**Problem description:** Start at the line that has "Continue the Blender" and stop at the line that has "0.745), (1.10, 0.74))". Print those lines and all lines between them exactly, and nothing more.

**Information shown:**

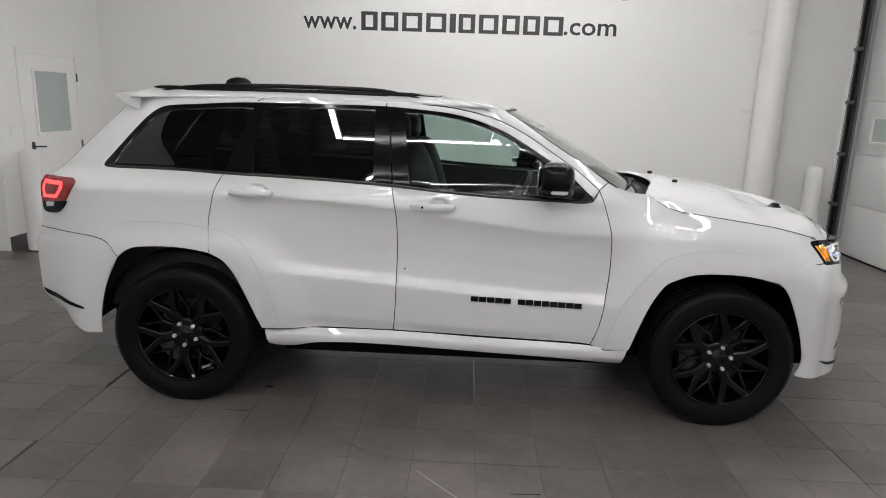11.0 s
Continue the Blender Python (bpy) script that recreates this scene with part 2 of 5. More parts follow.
DLO_TOP = curve((-1.95, 1.66), (-1.3, 1.652), (-0.66, 1.652), (-0.2, 1.642), (-0.04, 1.625), (0.10, 1.595), (0.24, 1.545), (0.42, 1.45), (0.59, 1.34), (0.76, 1.21), (1.0, 1.05))
REAR_X = curve((0.30, -1.88), (0.385, -1.985), (0.455, -2.150), (0.535, -2.272), (0.585, -2.305), (0.65, -2.305), (0.85, -2.302), (0.915, -2.276), (1.176, -2.238), (1.228, -2.215),
               (1.309, -2.142), (1.427, -2.035), (1.512, -1.955), (1.60, -1.875), (1.70, -1.84))
WHEELS = (1.457, -1.457)


SCREEN_Z = curve((0.15, 1.71), (0.265, 1.644), (0.427, 1.547), (0.555, 1.466), (0.68, 1.388), (0.82, 1.297), (0.865, 1.271), (0.93, 1.249), (1.02, 1.238), (1.08, 1.232))
SCREEN_Y = smooth((0.15, 0.63), (0.265, 0.650), (0.427, 0.680), (0.555, 0.707), (0.68, 0.735), (0.82, 0.763), (0.93, 0.765), (1.02, 0.745), (1.10, 0.74))


def base_w(x, z):
    """Half width of the body side before its finer shaping."""
    x, z = np.asarray(x, float), np.asarray(z, float)
    zl = np.minimum(z, 1.24)
    zl = zl + x * (0.035 + 0.04 * ease(z, 0.45, 0.70) + 0.046 * ease(z, 0.72, 1.05)) * (1 - ease(z, 1.10, 1.26)) * (1 - 0.5 * ease(x, 0.3, 1.1))
    fen, qua = ease(x, 0.72, 1.12), ease(-x, 0.80, 1.30)
    low = DOOR(zl) * (1 - fen - qua) + FENDER(np.minimum(z, 1.30)) * fen + QUARTER(zl) * qua
    up = BELT_W(x) - 0.42 * (z - 1.235) - 0.10 * np.maximum(z - 1.3, 0) ** 2
    b = ease(z, 1.18, 1.29) * (1 - fen)
    w = low * (1 - b) + up * b
    # the pillar and the cant rail roll over towards glass and roof
    over = np.maximum(z - DLO_TOP(x) - 0.005, 0) * (1 - ease(x, 0.75, 0.95))
    w = w - over * (0.45 + 1.8 * over)
    return w


def side_w(x, z):
    """Half width of the body side at (x, z)."""
    x, z = np.asarray(x, float), np.asarray(z, float)
    w = base_w(x, z)
    # up to the edge of the windshield
    ze = SCREEN_Z(x)
    w = w + (SCREEN_Y(x) - base_w(x, ze)) * ease(z, ze - 0.14, ze) * ease(x, 0.10, 0.26) * (1 - ease(x, 1.02, 1.14))
    # the front fender draws in towards the nose, the rear towards the tailgate
    w = w - 0.080 * ease(x, 1.40, 2.10) * ease(z, 0.75, 1.12)
    w = w - 0.10 * np.clip(1 - (x - REAR_X(z)) / 0.42, 0, 1) ** 2.2
    # flared arches
    for cx in WHEELS:
        r = np.sqrt(((x - cx) * 0.97) ** 2 + (np.maximum(z - 0.38, 0) * 1.0) ** 2 + np.minimum(z - 0.38, 0) ** 2 * 0.2)
        target = 0.930 - 0.02 * ease(z, 0.85, 1.0)
        w = w + np.maximum(target - w, 0.0) * ease(-r, -0.80, -0.49)
    return w


HOOD_CUT_Z = smooth((0.95, 1.250), (1.056, 1.216), (1.11, 1.184), (1.20, 1.160), (1.35, 1.141), (1.60, 1.110), (1.75, 1.083), (1.87, 1.054), (1.97, 1.036), (2.1, 1.02))
HOOD_CUT_Y = smooth((0.95, 0.775), *[(x, float(side_w(x, HOOD_CUT_Z(x)))) for x in (1.056, 1.15, 1.30, 1.45, 1.60, 1.75, 1.90)], (2.2, 0.70))


HOOD_FRONT = curve((0.0, 2.216), (0.13, 2.210), (0.27, 2.192), (0.42, 2.155), (0.575, 2.090), (0.69, 2.020), (0.79, 1.937), (0.85, 1.88))


# the hood: a middle profile, its fall to the sides, and two faint creases on either side
HOOD_MID = smooth((1.05, 1.2720), (1.25, 1.2676), (1.45, 1.2534), (1.65, 1.2255), (1.85, 1.1907), (2.0, 1.1497), (2.12, 1.1037), (2.22, 1.0534))
HOOD_BOW = smooth((1.05, -0.0742), (1.3, -0.0946), (1.55, -0.1136), (1.8, -0.1198), (2.0, -0.1387), (2.2, -0.1158))
HOOD_DROOP = smooth((1.05, -0.0616), (1.3, -0.0732), (1.55, -0.0414), (1.8, 0.0839), (2.0, 0.4262), (2.2, 0.6881))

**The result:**
Continue the Blender Python (bpy) script that recreates this scene with part 2 of 5. More parts follow.
DLO_TOP = curve((-1.95, 1.66), (-1.3, 1.652), (-0.66, 1.652), (-0.2, 1.642), (-0.04, 1.625), (0.10, 1.595), (0.24, 1.545), (0.42, 1.45), (0.59, 1.34), (0.76, 1.21), (1.0, 1.05))
REAR_X = curve((0.30, -1.88), (0.385, -1.985), (0.455, -2.150), (0.535, -2.272), (0.585, -2.305), (0.65, -2.305), (0.85, -2.302), (0.915, -2.276), (1.176, -2.238), (1.228, -2.215),
               (1.309, -2.142), (1.427, -2.035), (1.512, -1.955), (1.60, -1.875), (1.70, -1.84))
WHEELS = (1.457, -1.457)


SCREEN_Z = curve((0.15, 1.71), (0.265, 1.644), (0.427, 1.547), (0.555, 1.466), (0.68, 1.388), (0.82, 1.297), (0.865, 1.271), (0.93, 1.249), (1.02, 1.238), (1.08, 1.232))
SCREEN_Y = smooth((0.15, 0.63), (0.265, 0.650), (0.427, 0.680), (0.555, 0.707), (0.68, 0.735), (0.82, 0.763), (0.93, 0.765), (1.02, 0.745), (1.10, 0.74))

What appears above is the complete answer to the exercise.